Bonus edilizi: gli interventi sulle parti comuni dell’edificio plurifamiliare di un unico proprietario
L’esperto risponde: le detrazioni fiscali 2025 per edifici con unico proprietario, come gestire correttamente le spese sulle parti comuni
Ho di recente letto l’articolo dal titolo “Condominio minimo e detrazioni fiscali: le novità per il 2025” e, nonostante il suo contenuto racchiuda come sempre preziosi chiarimenti, mi rimane un dubbio legato alla casistica dell’edificio plurifamiliare posseduto da un unico proprietario.
L’argomento, che all’epoca del superbonus era stato “sdoganato” in favore di una sua interpretazione estensiva, consentendone pertanto il trattamento al pari del condominio minimo così come definito dalle normative, torna più che mai d’attualità ora che le 2 aliquote uniche 50% e 36%, vengono diversificate tra loro dal possesso o meno della prima casa.
Capita infatti che il singolo proprietario sia in possesso di due o più appartamenti nel contesto dell’edificio plurifamiliare e che, dovendo eseguire interventi edilizi che riguardano le parti comuni dell’edificio (ad esempio tetto e facciate), la suddivisione di queste spese, da imputare in maniera proporzionale alle singole U.I.U., faccia sì che si possa generare dell’incertezza.
Personalmente intendo operare in questo modo. Poniamo il caso che nell’edifico siano presenti due residenze, la prima (A) è l’abitazione principale del proprietario, la seconda (B), è vuota. Le spese imputabili all’abitazione (A) potranno seguire il regime agevolativo della detrazione pari al 50% per il 2025, mentre, i costi dell’intervento da imputare all’abitazione (B), dovranno essere detratti al 36% equiparando quindi questa unità residenziale a una seconda casa. Per contabilizzare gli interventi con le modalità appena esposte, ritengo sia altrettanto opportuno suddividere le fatture andando a specificare al loro interno che i costi relativi alle parti comuni sono proporzionati e riferiti ai singoli subalterni ai fini fiscali.
L’esperto risponde: le parti comuni dell’edificio dell’unico proprietario
Il quesito posto dal gentile lettore richiama prima di tutto un dubbio frequente al quale è bene dare risalto in modo da chiarirlo definitivamente.

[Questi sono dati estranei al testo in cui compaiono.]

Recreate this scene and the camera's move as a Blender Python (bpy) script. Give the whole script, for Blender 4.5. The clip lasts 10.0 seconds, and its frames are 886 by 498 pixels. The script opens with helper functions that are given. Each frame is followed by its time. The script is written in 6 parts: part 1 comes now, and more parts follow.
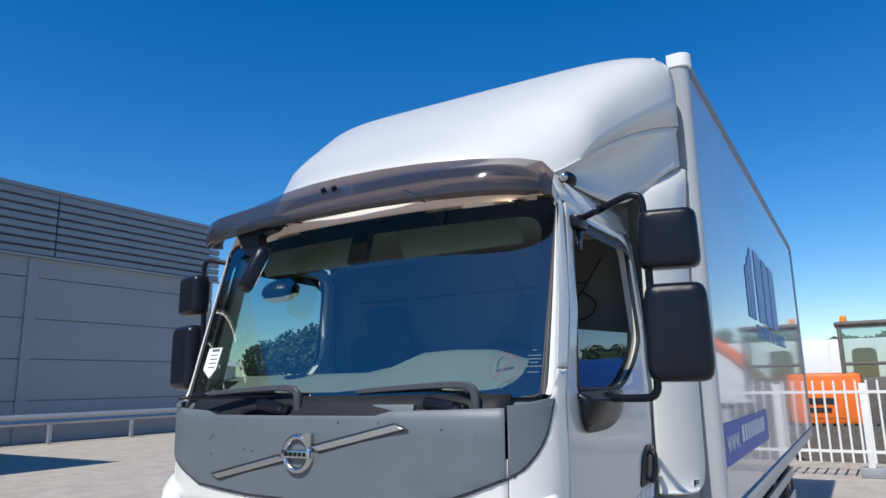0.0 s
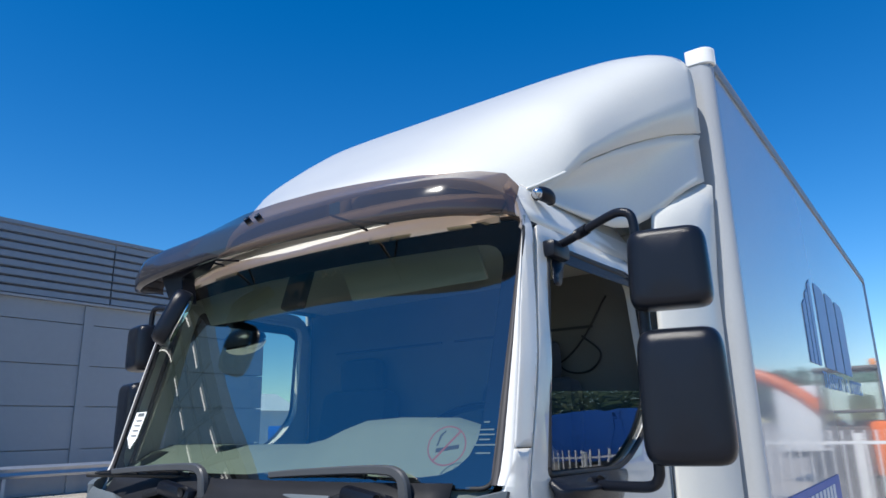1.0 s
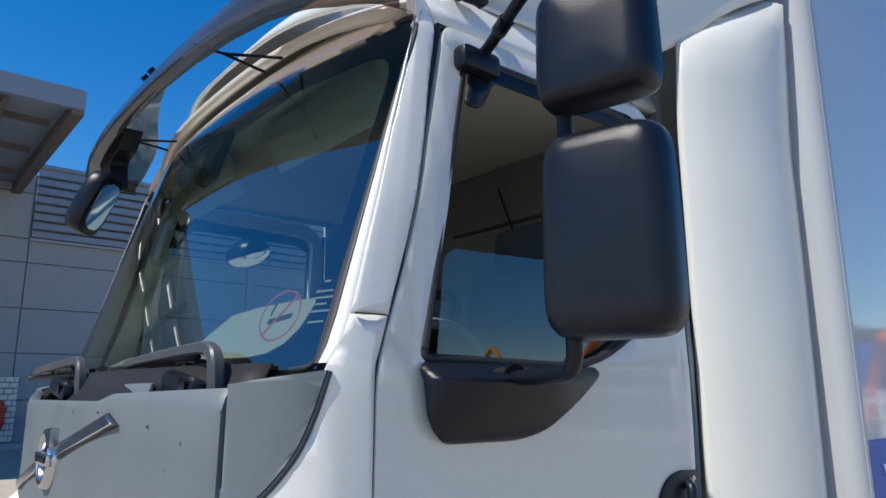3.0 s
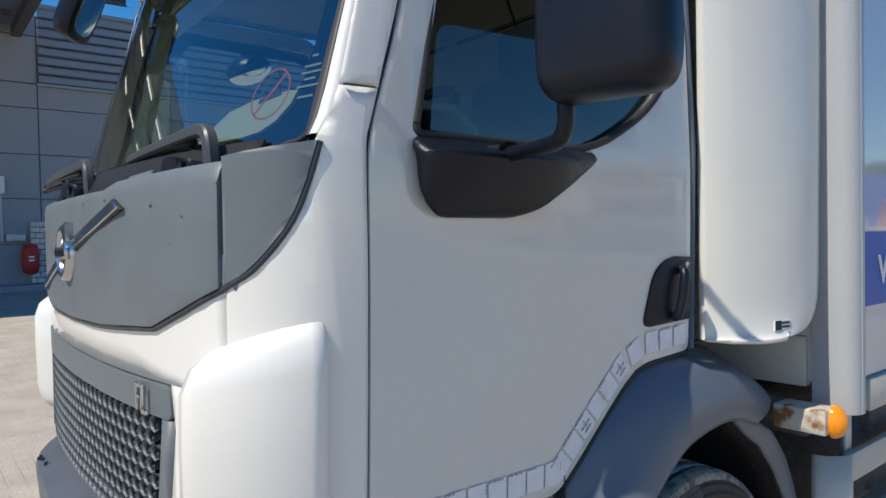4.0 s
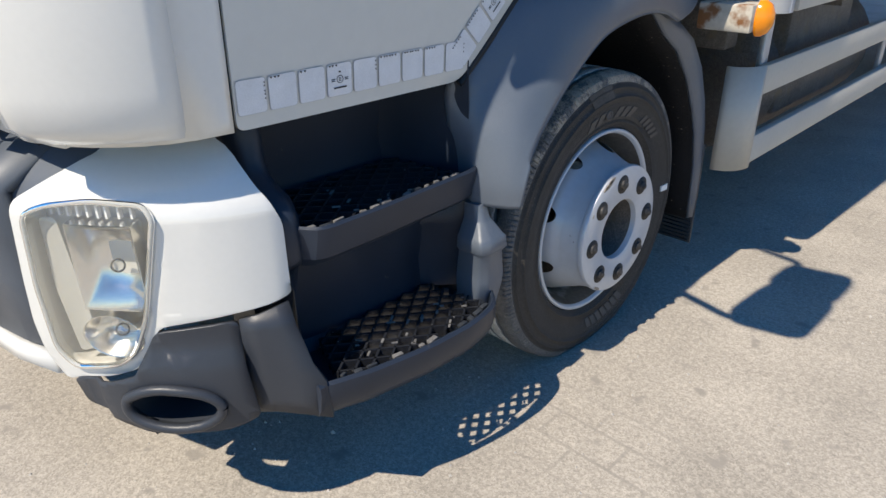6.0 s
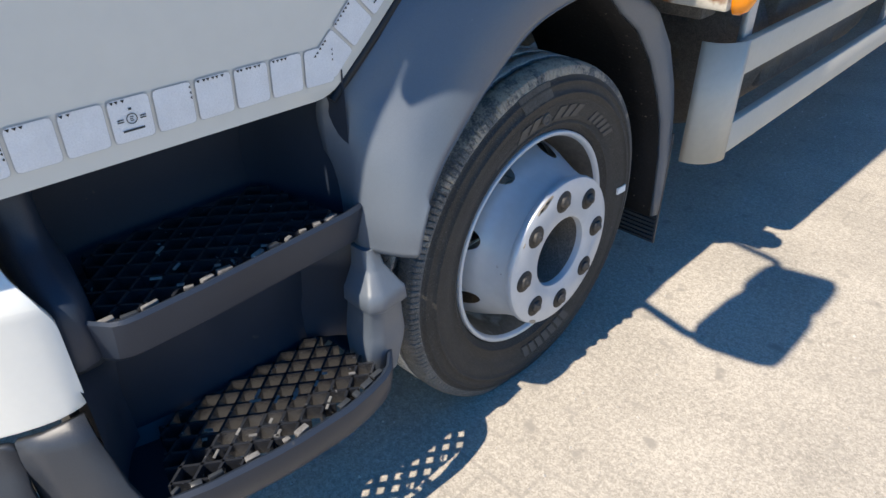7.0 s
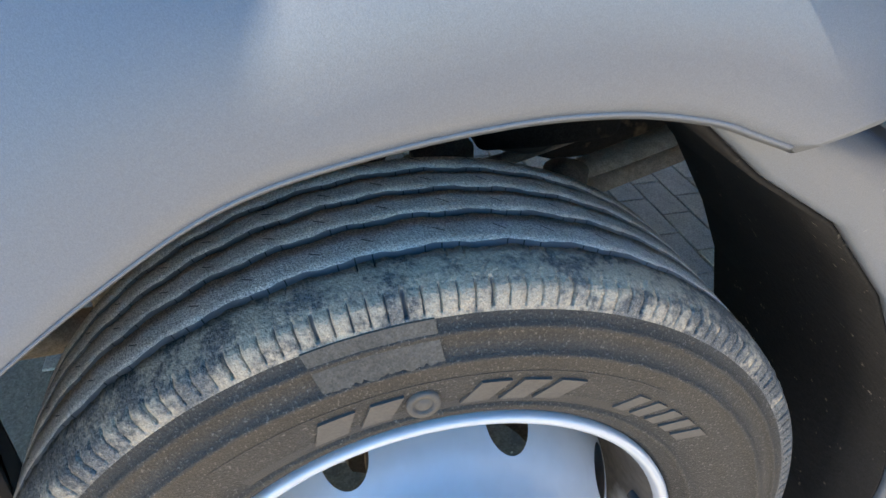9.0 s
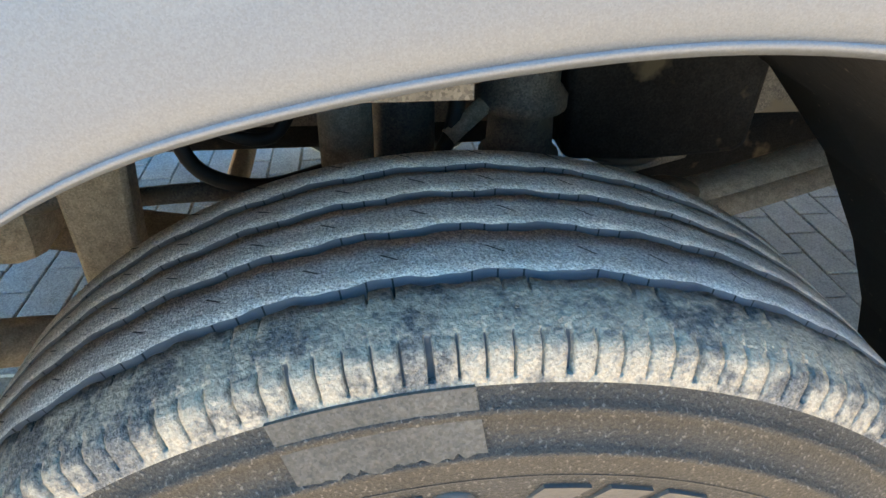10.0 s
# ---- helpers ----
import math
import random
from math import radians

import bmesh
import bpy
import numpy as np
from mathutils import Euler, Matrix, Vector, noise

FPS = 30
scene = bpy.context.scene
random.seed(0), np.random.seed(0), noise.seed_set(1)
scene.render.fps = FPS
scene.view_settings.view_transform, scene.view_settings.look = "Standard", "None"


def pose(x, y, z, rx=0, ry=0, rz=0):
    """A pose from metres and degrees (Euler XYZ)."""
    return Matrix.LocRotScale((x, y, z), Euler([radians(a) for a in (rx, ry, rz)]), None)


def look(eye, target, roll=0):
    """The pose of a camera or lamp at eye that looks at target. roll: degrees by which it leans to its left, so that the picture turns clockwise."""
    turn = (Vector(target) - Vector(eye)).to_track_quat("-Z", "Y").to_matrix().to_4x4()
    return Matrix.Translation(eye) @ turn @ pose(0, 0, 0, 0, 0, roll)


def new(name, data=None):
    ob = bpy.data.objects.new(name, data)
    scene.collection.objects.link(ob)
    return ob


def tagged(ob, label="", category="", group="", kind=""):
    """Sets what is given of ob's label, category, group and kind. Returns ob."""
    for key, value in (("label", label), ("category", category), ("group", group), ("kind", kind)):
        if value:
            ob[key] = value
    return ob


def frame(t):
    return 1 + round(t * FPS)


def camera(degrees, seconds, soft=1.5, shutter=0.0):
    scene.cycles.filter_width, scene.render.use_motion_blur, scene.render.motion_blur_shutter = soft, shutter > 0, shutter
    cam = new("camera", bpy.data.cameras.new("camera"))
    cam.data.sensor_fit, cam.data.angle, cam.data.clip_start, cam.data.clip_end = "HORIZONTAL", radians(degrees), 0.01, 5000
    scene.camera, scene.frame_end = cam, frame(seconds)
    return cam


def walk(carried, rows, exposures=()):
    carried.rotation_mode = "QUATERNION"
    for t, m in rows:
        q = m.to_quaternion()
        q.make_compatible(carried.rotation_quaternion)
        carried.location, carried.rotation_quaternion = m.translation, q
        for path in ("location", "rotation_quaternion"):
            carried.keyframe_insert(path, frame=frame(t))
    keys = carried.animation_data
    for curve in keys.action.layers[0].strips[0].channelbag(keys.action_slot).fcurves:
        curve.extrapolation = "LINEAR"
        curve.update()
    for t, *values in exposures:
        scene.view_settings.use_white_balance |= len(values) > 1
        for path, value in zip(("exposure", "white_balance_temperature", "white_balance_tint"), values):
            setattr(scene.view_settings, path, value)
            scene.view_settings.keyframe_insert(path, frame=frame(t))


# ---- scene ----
cam = camera(66.2, 10.0)
PATH = [
    (0, (1.931, -2.095, 1.71), (0.923, -0.412, 2.098), -1.1),
    (0.3, (1.906, -1.899, 1.745), (0.885, -0.23, 2.158), -1.4),
    (0.5, (1.903, -1.745, 1.764), (0.855, -0.093, 2.181), -1.3),
    (1, (1.954, -1.363, 1.813), (0.817, 0.202, 2.322), -1.3),
    (1.5, (1.958, -1.044, 1.843), (0.751, 0.454, 2.392), -1.2),
    (2, (1.981, -0.75, 1.781), (0.709, 0.679, 2.364), -1.1),
    (2.2, (1.994, -0.606, 1.744), (0.685, 0.777, 2.353), -1.2),
    (3.3, (2.072, -0.394, 1.578), (0.526, 0.845, 1.847), -0.6),
    (3.5, (2.077, -0.38, 1.556), (0.514, 0.857, 1.727), -1.2),
    (4, (2.072, -0.363, 1.481), (0.509, 0.884, 1.436), -1.1),
    (4.5, (2.067, -0.338, 1.391), (0.536, 0.92, 1.119), -0.8),
    (5, (2.055, -0.304, 1.285), (0.603, 0.982, 0.794), -0.8),
    (5.5, (2.048, -0.275, 1.202), (0.683, 1.018, 0.519), -0.8),
    (5.7, (2.017, -0.262, 1.174), (0.699, 1.029, 0.403), -0.7),
    (6.8, (1.884, 0.1, 1.231), (0.697, 1.299, 0.158), -0.8),
    (7, (1.836, 0.215, 1.24), (0.663, 1.42, 0.156), -0.4),
    (7.5, (1.802, 0.508, 1.242), (0.585, 1.666, 0.157), 0.3),
    (8, (1.731, 0.756, 1.196), (0.297, 1.63, 0.11), 0.6),
    (8.5, (1.595, 1.023, 1.185), (0.021, 1.566, 0.077), 0.7),
    (9, (1.423, 1.24, 1.101), (-0.172, 1.657, -0.032), 1.1),
    (9.5, (1.29, 1.303, 1.01), (-0.337, 1.588, -0.116), 0.7),
    (10, (1.283, 1.288, 1.004), (-0.387, 1.484, -0.079), 0.9),
]
walk(cam, [(t, look(eye, target, roll)) for t, eye, target, roll in PATH], exposures=[(0, -0.06, 6450, 10), (1.0, 0.12, 6400, 10), (2.2, 0.32, 6450, 10), (3.5, 0.06, 6900, 10), (5.0, 0.02, 7100, 10), (6.5, 0.35, 7100, 10), (7.5, 0.85, 7500, 10), (8.0, 1.22, 7900, 10), (8.5, 1.72, 7900, 10), (9.0, 2.15, 8900, 10), (9.5, 2.50, 9700, 10), (10, 2.86, 10800, 10)])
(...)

L’Agenzia delle Entrate, con la Circolare 11.05.1998 n. 121, paragrafo 2.6, ha voluto dare un chiaro significato alla locuzione “parti comuni di edificio residenziale”. Secondo l’Agenzia, qualora un intero edificio sia posseduto da un unico proprietario e siano comunque in esso rinvenibili parti comuni a due o più unità immobiliari distintamente accatastate, detto soggetto ha diritto alla detrazione per le spese relative agli interventi realizzati sulle suddette parti comuni anche se in questo caso, dal punto di vista giuridico, non si configura la comunione prevista dal codice civile. Infatti, tenuto conto che la detrazione, per espressa previsione legislativa, compete sia al possessore sia al detentore dell'immobile, si ritiene che la locuzione utilizzata dal legislatore, "parti comuni di edificio residenziale di cui all'articolo 1117" del codice civile, vada considerata in senso oggettivo e non soggettivo, riferibile, pertanto, alle parti comuni a più unità immobiliari e non alle parti comuni a più possessori.

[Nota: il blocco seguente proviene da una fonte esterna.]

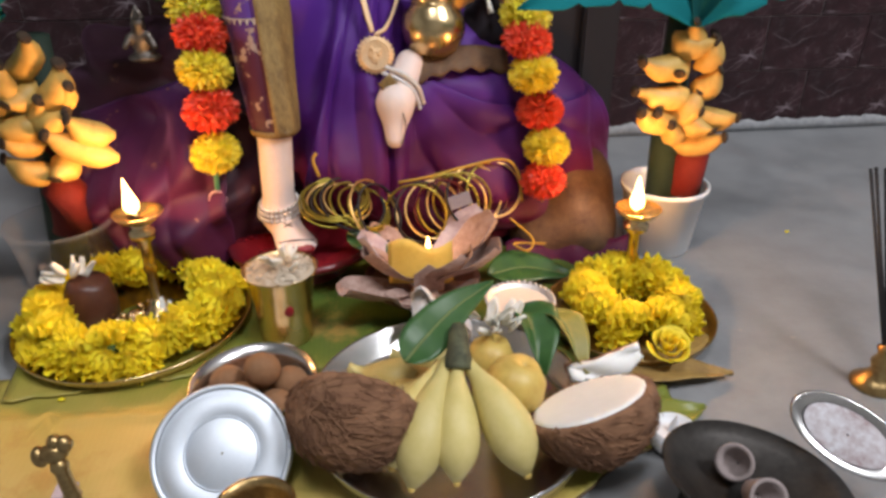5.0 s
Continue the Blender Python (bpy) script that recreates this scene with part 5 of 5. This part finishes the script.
def oil_lamp(x, y, z, h, label, light):
    t = thing("oil_lamp", label, "oil lamp", pose(x, y, z), group="lit oil lamps")
    part("base", Build().add(lathe([(0.001, 0), (0.03, 0.0), (0.031, 0.004), (0.022, 0.010), (0.012, 0.017), (0.0075, 0.026), (0.001, 0.026)], 32)), BRASS, t)
    part("stem", Build().add(lathe([(0.0065, 0.02), (0.0055, h * 0.45), (0.0075, h * 0.5), (0.0058, h * 0.55), (0.0065, h * 0.75), (0.013, h * 0.8), (0.014, h * 0.86), (0.009, h * 0.9), (0.012, h * 0.93), (0.001, h * 0.94)], 24)), BRASS, t)
    cup = part("oil_bowl", Build().add(lathe([(0.001, h * 0.93), (0.012, h * 0.94), (0.022, h * 0.985), (0.0255, h + 0.004), (0.024, h + 0.004), (0.018, h - 0.001), (0.001, h - 0.003)], 36)), BRASS, t)
    part("wick", Build().add(tube([(-0.002, 0, h), (-0.003, -0.003, h + 0.008)], 0.002, 6)), PETALWHITE, cup)
    part("flame", Build().add(lathe([(0.0006, 0.0), (0.0066, 0.005), (0.0078, 0.010), (0.0062, 0.018), (0.0032, 0.028), (0.0005, 0.040)], 14), at=pose(-0.003, -0.003, h + 0.003, 3, -4, 0)), FLAME, cup, "bright yellow flame")
    flame_light((x - 0.003, y - 0.004, z + h + 0.026), light)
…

In pratica, ciò che conta è la parte comune relativa alle unità immobiliari distintamente accatastate presenti nell’edificio indipendentemente da chi ne sia proprietario.
Il principio è stato ribadito anche nella Risoluzione 12.07.2007 n. 167/E in cui l’Agenzia ha affermato che il concetto di "parti comuni" non richiede l'esistenza di una pluralità di proprietari, ma presuppone la presenza di più unità immobiliari funzionalmente autonome.
In ultimo, la più recente Circolare 17/2023 che richiama entrambi i documenti di prassi e ricorda che non sono invece ravvisabili elementi dell’edificio qualificabili come “parti comuni” quando l’edificio è costituito esclusivamente da un’unità abitativa e dalle relative pertinenze (Risoluzione 12.07.2007 n. 167/E, risposta 2).